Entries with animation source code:
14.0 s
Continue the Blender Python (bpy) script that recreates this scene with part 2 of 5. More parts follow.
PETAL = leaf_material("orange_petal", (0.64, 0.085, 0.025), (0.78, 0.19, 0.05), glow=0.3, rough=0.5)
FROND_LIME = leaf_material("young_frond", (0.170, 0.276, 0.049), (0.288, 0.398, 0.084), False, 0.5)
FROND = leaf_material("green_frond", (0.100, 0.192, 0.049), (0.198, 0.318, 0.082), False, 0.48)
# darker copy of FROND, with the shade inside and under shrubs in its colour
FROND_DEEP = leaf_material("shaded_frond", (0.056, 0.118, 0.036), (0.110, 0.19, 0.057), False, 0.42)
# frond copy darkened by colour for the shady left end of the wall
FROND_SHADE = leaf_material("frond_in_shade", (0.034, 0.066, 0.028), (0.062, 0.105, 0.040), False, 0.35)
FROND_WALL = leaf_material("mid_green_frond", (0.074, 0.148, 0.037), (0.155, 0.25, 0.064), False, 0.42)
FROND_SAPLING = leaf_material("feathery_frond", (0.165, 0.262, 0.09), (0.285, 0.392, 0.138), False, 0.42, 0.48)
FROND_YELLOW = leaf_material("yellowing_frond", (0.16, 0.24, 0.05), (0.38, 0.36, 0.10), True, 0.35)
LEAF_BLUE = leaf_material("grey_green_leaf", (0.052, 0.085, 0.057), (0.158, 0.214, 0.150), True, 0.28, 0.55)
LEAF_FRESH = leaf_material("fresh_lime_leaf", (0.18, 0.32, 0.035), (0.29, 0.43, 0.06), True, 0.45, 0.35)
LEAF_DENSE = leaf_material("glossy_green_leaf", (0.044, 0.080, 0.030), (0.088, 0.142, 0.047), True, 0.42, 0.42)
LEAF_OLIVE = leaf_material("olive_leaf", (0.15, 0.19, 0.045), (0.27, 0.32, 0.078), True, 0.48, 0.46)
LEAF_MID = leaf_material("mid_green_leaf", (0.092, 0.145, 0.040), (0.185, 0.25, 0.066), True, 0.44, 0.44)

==

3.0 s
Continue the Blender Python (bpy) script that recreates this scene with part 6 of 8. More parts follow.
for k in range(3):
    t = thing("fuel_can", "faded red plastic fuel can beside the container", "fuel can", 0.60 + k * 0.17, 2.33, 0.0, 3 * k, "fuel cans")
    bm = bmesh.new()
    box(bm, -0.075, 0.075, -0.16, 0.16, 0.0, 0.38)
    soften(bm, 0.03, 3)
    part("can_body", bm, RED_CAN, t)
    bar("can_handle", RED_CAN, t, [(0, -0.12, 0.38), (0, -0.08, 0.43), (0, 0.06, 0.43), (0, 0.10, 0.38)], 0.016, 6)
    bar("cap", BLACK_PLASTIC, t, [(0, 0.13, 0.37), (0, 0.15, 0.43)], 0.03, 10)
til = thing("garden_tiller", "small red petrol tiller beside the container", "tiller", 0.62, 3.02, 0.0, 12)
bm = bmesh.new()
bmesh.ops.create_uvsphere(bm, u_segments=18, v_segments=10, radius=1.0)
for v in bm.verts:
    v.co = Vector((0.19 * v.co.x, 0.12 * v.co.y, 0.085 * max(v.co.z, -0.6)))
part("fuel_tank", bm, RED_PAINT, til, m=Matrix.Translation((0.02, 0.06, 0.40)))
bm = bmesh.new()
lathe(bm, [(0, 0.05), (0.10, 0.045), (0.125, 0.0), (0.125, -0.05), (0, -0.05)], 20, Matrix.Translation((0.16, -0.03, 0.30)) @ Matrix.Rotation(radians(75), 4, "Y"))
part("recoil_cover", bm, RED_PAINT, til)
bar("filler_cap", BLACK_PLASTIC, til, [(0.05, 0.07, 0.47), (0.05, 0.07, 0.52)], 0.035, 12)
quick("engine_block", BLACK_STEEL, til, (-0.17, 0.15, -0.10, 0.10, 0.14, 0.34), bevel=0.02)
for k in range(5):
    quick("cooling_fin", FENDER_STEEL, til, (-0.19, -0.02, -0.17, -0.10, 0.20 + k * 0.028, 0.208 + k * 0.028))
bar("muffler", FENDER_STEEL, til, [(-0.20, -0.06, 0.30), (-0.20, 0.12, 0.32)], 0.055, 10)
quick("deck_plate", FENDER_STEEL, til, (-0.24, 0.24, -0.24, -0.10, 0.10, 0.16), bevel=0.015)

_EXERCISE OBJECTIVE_
Starting at the line that contains "5. More parts follow.", set down every line up to and including the line that contains "True, 0.44, 0.44)", exactly as given, and no other line.

_RESULT FOR THIS EXERCISE_
Continue the Blender Python (bpy) script that recreates this scene with part 2 of 5. More parts follow.
PETAL = leaf_material("orange_petal", (0.64, 0.085, 0.025), (0.78, 0.19, 0.05), glow=0.3, rough=0.5)
FROND_LIME = leaf_material("young_frond", (0.170, 0.276, 0.049), (0.288, 0.398, 0.084), False, 0.5)
FROND = leaf_material("green_frond", (0.100, 0.192, 0.049), (0.198, 0.318, 0.082), False, 0.48)
# darker copy of FROND, with the shade inside and under shrubs in its colour
FROND_DEEP = leaf_material("shaded_frond", (0.056, 0.118, 0.036), (0.110, 0.19, 0.057), False, 0.42)
# frond copy darkened by colour for the shady left end of the wall
FROND_SHADE = leaf_material("frond_in_shade", (0.034, 0.066, 0.028), (0.062, 0.105, 0.040), False, 0.35)
FROND_WALL = leaf_material("mid_green_frond", (0.074, 0.148, 0.037), (0.155, 0.25, 0.064), False, 0.42)
FROND_SAPLING = leaf_material("feathery_frond", (0.165, 0.262, 0.09), (0.285, 0.392, 0.138), False, 0.42, 0.48)
FROND_YELLOW = leaf_material("yellowing_frond", (0.16, 0.24, 0.05), (0.38, 0.36, 0.10), True, 0.35)
LEAF_BLUE = leaf_material("grey_green_leaf", (0.052, 0.085, 0.057), (0.158, 0.214, 0.150), True, 0.28, 0.55)
LEAF_FRESH = leaf_material("fresh_lime_leaf", (0.18, 0.32, 0.035), (0.29, 0.43, 0.06), True, 0.45, 0.35)
LEAF_DENSE = leaf_material("glossy_green_leaf", (0.044, 0.080, 0.030), (0.088, 0.142, 0.047), True, 0.42, 0.42)
LEAF_OLIVE = leaf_material("olive_leaf", (0.15, 0.19, 0.045), (0.27, 0.32, 0.078), True, 0.48, 0.46)
LEAF_MID = leaf_material("mid_green_leaf", (0.092, 0.145, 0.040), (0.185, 0.25, 0.066), True, 0.44, 0.44)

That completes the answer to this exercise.